A narrow path out of crisis
The IMF is making its support conditional mainly on the progress made in the privatisation of public assets and in the flexibility of the exchange rate system. The privatisations already carried out and in progress seem relatively in line with the IMF requirements. Approximately USD 2 billion in asset sales was made for the FY 2023, while around USD6bn is underway or scheduled for this fiscal year. The question of exchange rate flexibility is much more difficult, particularly due to its consequences for inflation, an endemic problem in the Egyptian economy. The rise in consumer goods prices reached a record level last September (+38% y/y), while core inflation reached 40%.
The structural weakness of Egyptian external accounts and the need to regularly call on external support are not new, but the current situation differs from the crisis in 2016 by the attitude of international creditors which have become more conditional. The IMF’s conditionality in terms of macroeconomic reforms is certainly stronger, particularly regarding the functioning of the foreign exchange market. For their part, the Gulf countries have changed the nature of their support. While they continued to make government deposits with the central bank of Egypt in 2022, sovereign wealth funds are looking to optimise their investment. Support in the form of equity investments in listed companies and in privatisations can therefore be seen, but at a price that suits them, in particular by taking into account currency risk.
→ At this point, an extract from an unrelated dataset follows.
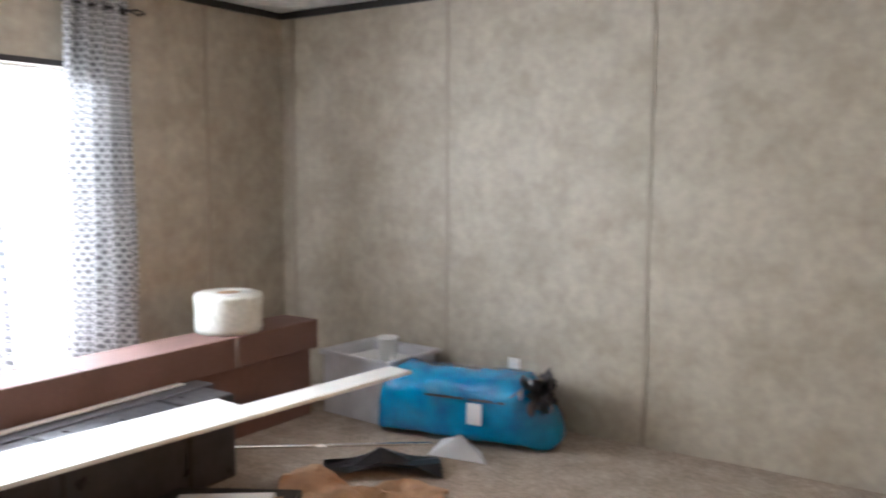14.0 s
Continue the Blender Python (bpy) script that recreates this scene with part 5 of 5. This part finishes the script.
c = carton("long_carton", pose(-4.48, 11.38, 0.006, 0, 0, 0), 0.26, 2.86, 0.388, "long brown carton lying under another one")
c = carton("long_carton", pose(-4.44, 11.35, 0.395, 0, 0, 1), 0.28, 3.0, 0.165, "long flat brown carton along the window wall")
part("tape", boxes((0.1395, 0.1412, 0.86, 0.89, 0.0, 0.164)), M_FILM, c, "strip of clear tape")
for k in range(2):
    part("print_bar", boxes((0.1395, 0.1412, -1.25 + 0.05 * k, -0.75 - 0.08 * k, 0.07 + k * 0.03, 0.085 + k * 0.03)), M_BRONZE, c)
b = thing("plank_pack", "long worn grey carton with a pale torn top edge", "box", pose(-4.17, 10.9, 0.006, 0, 0, 2.0))
part("body", box(bmesh.new(), -0.09, 0.035, -1.3, 1.05, 0, 0.3935, 0.004, 1), M_GREYBOX, b)
part("top_edge", box(bmesh.new(), -0.092, -0.05, -1.3, 0.95, 0.3936, 0.402, 0.004, 1), M_BOARD, b, "pale torn top edge")
# block added to carry the boards; its black stands in for shade beneath them
b = thing("wrapped_pack", "added block under the boards, black in place of shade", "pack", pose(-4.17, 10.9, 0.006, 0, 0, 2.0))
bm = box(bmesh.new(), 0.045, 0.25, -1.3, 0.98, 0, 0.3935, 0.012, 2)
bmesh.ops.subdivide_edges(bm, edges=[e for e in bm.edges if abs(e.verts[0].co.y - e.verts[1].co.y) > 1], cuts=24)
for v in bm.verts:
    v.co.x += 0.006 * noise.noise((v.co.y * 9, v.co.z * 7, 1.0))
    if v.co.z < 0.38:
        v.co.z += 0.004 * noise.noise((v.co.y * 11, v.co.x * 9, 4.0)) * (v.co.z > 0.05)
part("wrapping", bm, M_GREYFILM, b)
for y in (-0.75, 0.1, 0.7):
    part("strap", boxes((0.04, 0.256, y - 0.012, y + 0.012, 0.394, 0.3955), (0.2575, 0.259, y - 0.012, y + 0.012, 0.02, 0.3935)), M_INK, b)

tote = thing("plastic_tote", "translucent white storage tote by the far wall", "storage tote", pose(-4.06, 13.09, 0.006, 0, 0, -4))
bm = box(bmesh.new(), -0.25, 0.25, -0.21, 0.21, 0.0, 0.36)
bmesh.ops.delete(bm, geom=[f for f in bm.faces if all(v.co.z > 0.3 for v in f.verts)], context="FACES")
bmesh.ops.recalc_face_normals(bm, faces=bm.faces)
bmesh.ops.solidify(bm, geom=bm.faces[:], thickness=0.012)
part("bin", bm, M_TOTE, tote)
part("rim", boxes((-0.27, 0.27, -0.23, -0.211, 0.345, 0.37), (-0.27, 0.27, 0.211, 0.23, 0.345, 0.37), (-0.27, -0.251, -0.211, 0.211, 0.345, 0.37), (0.251, 0.27, -0.211, 0.211, 0.345, 0.37), bevel=0.004), M_TOTE, tote)
solid("folded_plastic", box(bmesh.new(), -0.23, 0.23, -0.19, 0.19, 0.0, 0.3, 0.02, 2), M_PAPER, "folded white sheeting filling the tote", "sheeting", pose(-4.06, 13.09, 0.018, 0, 0, -4))
solid("paper_cup", lathe(bmesh.new(), [(0.0, 0), (0.045, 0), (0.058, 0.1), (0.062, 0.1), (0.062, 0.106), (0.054, 0.106), (0.042, 0.01), (0.0, 0.01)], 18), M_WHITEPLASTIC, "small white plastic tub on the tote", "tub", pose(-3.98, 13.06, 0.319) @ Matrix.Diagonal((1.05, 1.05, 1.35, 1)))


def plank(m, ln, w, label):
    return solid("white_board", box(bmesh.new(), -w / 2, w / 2, 0, ln, 0, 0.018, 0.002, 1), M_BOARD, label, "board", m, "loose white boards")


plank(pose(-3.835, 9.75, 0.4005, -0.3, 0, -4.4), 2.95, 0.16, "long white primed board laid across boxes")
plank(pose(-4.005, 9.76, 0.4005, -0.3, 0, -4.4), 2.0, 0.16, "shorter white board beside the long one")

# blue bag of insulation
bag = thing("blue_bag", "bright blue plastic bag tied with black plastic", "bag", pose(-3.42, 13.02, 0.006, 0, 0, 10))
bm = bmesh.new()
rings = []
N, S = 44, 36
for i in range(N + 1):
    t = i / N
    x = -0.49 + 1.03 * t
    e = min(1.0, t * 10) * min(1.0, (1 - t) * 5.5)
    ry, rz = 0.22 * (0.25 + 0.75 * e ** 0.5), 0.195 * (0.2 + 0.8 * e ** 0.5)
    ring = []
    for k in range(S):
        a = 2 * math.pi * k / S
        cy, cz = (math.copysign(abs(q) ** 0.72, q) for q in (math.cos(a), math.sin(a)))
        wob = 1 + 0.08 * noise.noise((x * 5, cy * 1.6, cz * 1.6)) + 0.05 * noise.noise((x * 13, cy * 4, cz * 4)) + 0.025 * noise.noise((x * 31, cy * 9, cz * 9))
        cz2 = cz if cz > -0.55 else -0.55 - 0.18 * (abs(cz) - 0.55)
        ring.append(bm.verts.new((x, ry * cy * wob, max(0.0, 0.11 + 0.095 * e + rz * cz2 * wob * 1.05 - 0.05))))
    rings.append(ring)
for a, b2 in zip(rings, rings[1:]):
    for k in range(S):
        bm.faces.new((a[k], a[(k + 1) % S], b2[(k + 1) % S], b2[k])).smooth = True
bm.faces.new(rings[0][::-1])
bm.faces.new(rings[-1])
part("sack", bm, M_BLUE, bag)
bm = bmesh.new()
rnd = random.Random(4)
for k in range(95):
    mm = Matrix.Translation((0.45 + rnd.gauss(0, 0.04), -0.13 + rnd.gauss(0, 0.035), 0.30 + rnd.gauss(0, 0.036))) @ Euler((rnd.uniform(-2, 2), rnd.uniform(-2, 2), rnd.uniform(0, 6))).to_matrix().to_4x4()
    leaf_into(bm, mm, rnd.uniform(0.04, 0.08), 0.045, 0.4, 3)
tagged(part("black_tie", bm, M_GREYFILM, bag, "bunched black plastic"), kind="stuff")
lab = part("paper_label", boxes((-0.04, 0.04, -0.002, 0.0, -0.055, 0.055)), M_PAPER, bag, "white paper label")
lab.matrix_basis = pose(0.15, -0.246, 0.19, -3, 0, 0)
for k, (x, z, w, y) in enumerate(((-0.22, 0.292, 0.2, -0.12), (0.16, 0.295, 0.3, -0.11), (-0.1, 0.252, 0.36, -0.175), (0.2, 0.252, 0.2, -0.178), (0.0, 0.318, 0.5, -0.07))):
    o = part("print_bar", boxes((-w / 2, w / 2, -0.002, 0.0, -0.006, 0.006)), M_INK, bag)
    o.matrix_basis = pose(x, y - 0.035, z, -35, 0, 0)

# paper, plastic and foam on the carpet
bm = bmesh.new()
v = [bm.verts.new(p) for p in ((-0.16, -0.07, 0.004), (0.15, -0.02, 0.004), (-0.02, 0.02, 0.11), (-0.14, 0.03, 0.06), (0.05, 0.10, 0.01))]
for a in ((0, 1, 2), (0, 2, 3), (1, 4, 2), (2, 4, 3)):
    bm.faces.new([v[k] for k in a])
bmesh.ops.solidify(bm, geom=bm.faces[:], thickness=0.002)
solid("folded_paper", bm, M_PAPER, "folded white paper sheet propped by the bag", "paper", pose(-3.22, 12.68, 0.008))
sheet("kraft_paper", pose(-3.27, 11.93, 0.008, 0, 0, 22), 0.74, 0.36, 22, 12, 0.12, M_KRAFT, "crumpled brown kraft paper on the carpet", "paper", 3)
sheet("plastic_sheet", pose(-3.45, 12.33, 0.008, 0, 0, 38), 0.56, 0.30, 4, 3, 0.10, M_GREYFILM, "crumpled charcoal plastic sheet on the carpet", "plastic sheet", 9)
solid("foam_sheet", box(bmesh.new(), -0.2, 0.2, -0.14, 0.14, 0, 0.02, 0.004, 1), M_PAPER, "flat white foam sheet on the plastic", "foam sheet", pose(-3.55, 11.42, 0.085, 4, -3, 30))
solid("dark_panel", box(bmesh.new(), -0.3, 0.3, -0.22, 0.22, 0, 0.035, 0.004, 1), M_BLACKPLASTIC, "flat black panel lying on the carpet", "panel", pose(-3.62, 11.46, 0.03, 3, -3, 24))
solid("metal_strip", box(bmesh.new(), -0.012, 0.012, -0.5, 0.5, 0, 0.012, 0.003, 1), M_NICKEL, "thin bright edging strip on the carpet", "strip", pose(-3.85, 12.45, 0.008, 0, 0, -52))

rl = thing("foam_roll", "fat white roll of foam standing on the carton", "roll", pose(-4.49, 12.33, 0.562))
prof = [(0.06, 0.0), (0.172, 0.0), (0.18, 0.02), (0.175, 0.10), (0.182, 0.18), (0.174, 0.202), (0.06, 0.205), (0.06, 0.0)]
bm = lathe(bmesh.new(), prof[:-1], 36)
for vv in bm.verts:
    vv.co += 0.004 * Vector((noise.noise(vv.co * 9), noise.noise(vv.co * 9 + Vector((5, 0, 0))), 0.4 * noise.noise(vv.co * 7)))
part("wound_foam", bm, M_ROLL, rl)
part("core", lathe(bmesh.new(), [(0.055, -0.0), (0.0595, 0.0), (0.0595, 0.206), (0.055, 0.206)], 24), M_KRAFT, rl)
bm = bmesh.new()
pts = [(0.065 + 0.105 * k / 70, k * 0.45) for k in range(71)]
tube(bm, [(r * math.cos(a), r * math.sin(a), 0.206) for r, a in pts], 0.0016, 4)
part("winding_edge", bm, M_BOARD, rl)

# ---- plank floor of kitchen and dining, piece by piece ----
pw, pl = 0.178, 1.18
floor = bpy.data.objects["floor_base"]
cols = int((XE + 0.4) / pw) + 1
full = mesh_of("plank", box(bmesh.new(), 0.0006, pw - 0.0006, 0.0006, pl - 0.0006, -0.005, 0.0, 0.0012, 1), M_VINYL)
for i in range(cols):
    x = -0.4 + i * pw
    off = (i * 0.397) % pl
    y = YS - off
    while y < YK + 1.15:
        o = new("plank", full)
        o.parent = floor
        o.location = (x, y, 0)
        o.scale = (1, min(1.0, (YK + 1.19 - y) / pl), 1)
        y += pl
If an agreement with the IMF were to take place at the beginning of 2024, we believe that Egypt will be able to avoid the short-term balance of payments crisis. However, in the medium term, the vulnerability of the balance of payments will persist. On the one hand, Egypt will once again see its external debt increase, although at concessional conditions. On the other hand, the problem of the country’s economic competitiveness remains unresolved. Exports of non-hydrocarbon-related goods remain concentrated in low value-added sectors, and foreign direct investment outside the hydrocarbon sector is low.